The Drain and the “Dr. Doom” Factor

Then there was the slow leak. The plant was designed for 67 gallons per ton. It produced 22 at a critical stage of its deployment.

Not a miss—a different universe. When KiOR slipped from 67 to 22, it didn’t just miss a target. It crossed a threshold—where uncertainty was being generated faster than capital markets could absorb it.

At that point, the plant isn’t producing fuel. It’s producing doubt—and doubt is the one thing capital markets price instantly. This is a Reflexive Risk Regime, where every attempt to fix the physics only deepens the financial hole.

So, KiOR wasn’t just building a plant. It was sitting in a capital and validation sink. This is the moment in the North Atlantic when the bow is already flooding. You’re still afloat. But physics has taken over. And belief, eventually, runs out—especially when critical warnings fail to change the course.

In our KiOR retrospective, we reported from our sources that engineers like Mark Ross—dubbed “Dr. Doom” for accurately calculating the 22-gallon yields—and Agnes Dydak raised concerns that did not ultimately change the project’s direction. When adaptive capacity is constrained, the system begins to degrade from the inside.

The Redwood vs. The Kelp

Then there was the spinning. Internal teams pulling in different directions. Conflicting R&D paths. Call it the Churn.

Looked at one way, KiOR’s fatal mistake was what you might call its Redwood Architecture: a massive, rigid, single-point-of-failure plant in Columbus that required everything to work perfectly at once. In that sense, it was brittle. And, fracking was coming along at the same time, at scale — oil prices were adjusting, and oil majors were looking at their options in a different way. When the environment rotates, a Redwood can’t bend. It snaps.

The tragedy is that a Turbine actually existed for the company to escape its fateful ‘iceberg encounter’. A “Stealth Team”—including Dennis Stamires, Robert Bartek, and Mike Brady—had already designed a two-pot reactor system. It was what we call in our FOAK analyses Kelp Architecture: resilient, modular, able to survive great storms, and designed to solve the KiOR catalyst deactivation problems threatening the company’s future.

If the Churn is high and the system is rigid, you don’t get resistance. You get shear failure.

The FOAK Fragility Index

If you were standing on the Columbus site in the early 2010s, here’s what you would have been measuring—without knowing it:

  1. Narrative Load
    The weight of promises versus physical reality.
  2. Structural Friction
    The rigidity of the system versus the need for flexibility.
  3. Entropy Export Delta (EED)
    The speed at which bad news becomes better design.

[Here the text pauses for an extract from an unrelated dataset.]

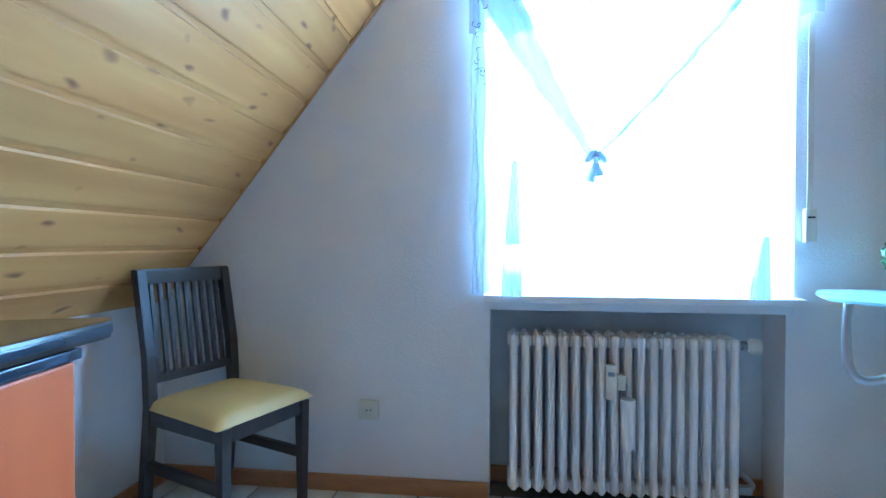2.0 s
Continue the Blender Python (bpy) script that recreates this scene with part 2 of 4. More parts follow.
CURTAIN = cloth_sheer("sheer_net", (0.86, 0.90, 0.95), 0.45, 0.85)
# doubled net: its shade against the window is put into a darker, bluer colour
DENSE = cloth_sheer("shaded_double_net", (0.55, 0.70, 0.86), 0.20, 0.04)
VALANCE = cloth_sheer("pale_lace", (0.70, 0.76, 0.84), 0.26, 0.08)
# swags and bow: dimness against the bright window painted in as blue grey
LACE = cloth_sheer("shaded_lace", (0.55, 0.68, 0.82), 0.14, 0.05)
SHADE = glow("lamp_shade_glass", (1.0, 0.70, 0.30), 1.9)
FILAMENT = glow("bulb_glass", (1.0, 0.80, 0.45), 9.0)
RED = glow("red_pilot_light", (1.0, 0.06, 0.01), 0.55)
RED.node_tree.nodes["Principled BSDF"].inputs["Base Color"].default_value = (0.35, 0.02, 0.01, 1)
RUBBER = material("black_rubber", (0.02, 0.02, 0.02), 0.6, scale=20, amount=0.3)
TERRACE = material("terrace_slabs", (0.62, 0.60, 0.57), 0.8, spot=(0.5, 0.48, 0.45), scale=5, amount=0.6, bump=0.2)
RENDERWALL = material("pale_house_wall", (0.52, 0.55, 0.58), 0.9, spot=(0.44, 0.47, 0.50), scale=3, amount=0.5)
SAIL = material("blue_shade_sail", (0.035, 0.14, 0.21), 0.8, spot=(0.03, 0.11, 0.17), scale=4, amount=0.6)
DARKWIN = material("dark_blue_window", (0.03, 0.10, 0.22), 0.12, spot=(0.06, 0.16, 0.30), scale=3, amount=0.6)
SLATE = material("blue_grey_parapet", (0.18, 0.30, 0.40), 0.7, spot=(0.12, 0.22, 0.30), scale=6, amount=0.6)
SCUFF = material("grey_scuff", (0.58, 0.61, 0.66), 0.8, scale=40, amount=0.5)

# ---- building helpers ----


def box(bm, x0, x1, y0, y1, z0, z1, bevel=0.0, m=None):
    made = bmesh.ops.create_cube(bm, size=1, matrix=Matrix.Translation(((x0 + x1) / 2, (y0 + y1) / 2, (z0 + z1) / 2)) @ Matrix.Diagonal((abs(x1 - x0), abs(y1 - y0), abs(z1 - z0), 1)))
    vs = made["verts"]
    if bevel:
        es = list({e for v in vs for e in v.link_edges})
        r = bmesh.ops.bevel(bm, geom=es, offset=bevel, segments=2, profile=0.7, affect="EDGES")
        vs = list({v for f in r["faces"] for v in f.verts} | {v for v in vs if v.is_valid})
    if m is not None:
        bmesh.ops.transform(bm, matrix=m, verts=vs)
    return bm


def rod(bm, a, b, r, n=12, r2=None):
    a, b = Vector(a), Vector(b)
    d = b - a
    m = Matrix.Translation((a + b) / 2) @ d.to_track_quat("Z", "Y").to_matrix().to_4x4()
    bmesh.ops.create_cone(bm, cap_ends=True, segments=n, radius1=r, radius2=r if r2 is None else r2, depth=d.length, matrix=m)
    return bm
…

Seen this way, KiOR didn’t fail because of one thing. It failed because the ship and the ocean were out of sync.

TEA can tell you whether the boat should float. TRL can tell you whether it’s been built before. But neither tells you whether you’re launching into a rising tide, a rip current, or a storm. Or an iceberg.

Coda: If We Could Have Read the KiOR Ocean

Our goal today is not to revisit a painful episode for no reason. Let’s ask, what would it have looked like to navigate using a FOAK Fragility Index in real time? KiOR failed gradually—then suddenly. A framework like FOAK Fragility would have changed the signals management acted on.

Signal 1: Pull Misalignment (SCD)

  • Indicator: Product requires $90M downstream workarounds (The Refinery Wall)
  • Meaning: The system is misaligned with the value chain
  • Action: Pause scale-up. Re-baseline product-market fit

Signal 2: Divergence Threshold Breach

  • Indicator: Actual yields hit 22 vs. 67 gallons
  • Meaning: You’ve entered a Reflexive Risk Regime; uncertainty is outpacing capital
  • Action: Trigger a capital discipline gate. Reset external guidance to physical reality

Signal 3: Arrhythmia (Churn Mismatch)

  • Indicator: Operational issues evolve in hours; board decisions take months
  • Meaning: Software-speed thinking is colliding with industrial-speed physics
  • Action: Increase decision frequency. Reduce approval layers

Signal 4: Suppressed Adaptation (Low EED)

  • Indicator: The ‘Dr. Doom’ warnings are not acted upon; the two-pot reactor approach is not pursued
  • Meaning: The system’s metabolism is failing; information is not becoming improvement
  • Action: Establish protected channels for dissent. Fund the alternative path

Fast Forward to Now: Reading Today’s Ocean

Let’s pivot to you. Where the logos are different. The decks are cleaner. The ocean hasn’t changed. Let’s look at some problems that companies face today and how FOAK Fragility can assist.

Scenario 1: Capital Tide Goes Out (The Drain)
What you see: Interest rates spike. DevCap disappears.
Signal: You’re consuming runway to buy time. You’ve entered a Drain.
Move: Don’t row harder. Get buoyant. Shift to a Minimum Viable Plant. Pull forward revenue through tolling or interim products.

Scenario 2: The Catalyst Keeps Dying (Fighting the Churn)
What you see: Catalyst life collapses under real feedstock.
Signal: You are a Redwood in a hurricane.
Move: Stop defending the design. Build a Turbine. Shift to modular, staged systems.

Scenario 3: Policy Slips, Offtake Walks (Pull Misalignment)
What you see: 45Z is delayed. Anchor customer exits.
Signal: The Pull moved. You’re pointed at yesterday’s market.
Move: Re-anchor to today’s demand. Diversify offtake. Adjust product slate.

Scenario 4: Costs Blow Out Post-SPAC (Narrative Load)
What you see: Equipment costs surge. Capital no longer closes.
Signal: Narrative Load exceeds system metabolism.
Move: Right-size. Strip scope. Protect the learning loop.

Bottom line, once you launch. The iceberg sheds water, not tears. The ocean doesn’t care about your model.  It only cares whether your structure can stay coherent under pressure. You don’t avoid failure by building a bigger ship—or even a better one.

You avoid it by reading the ocean early enough to turn.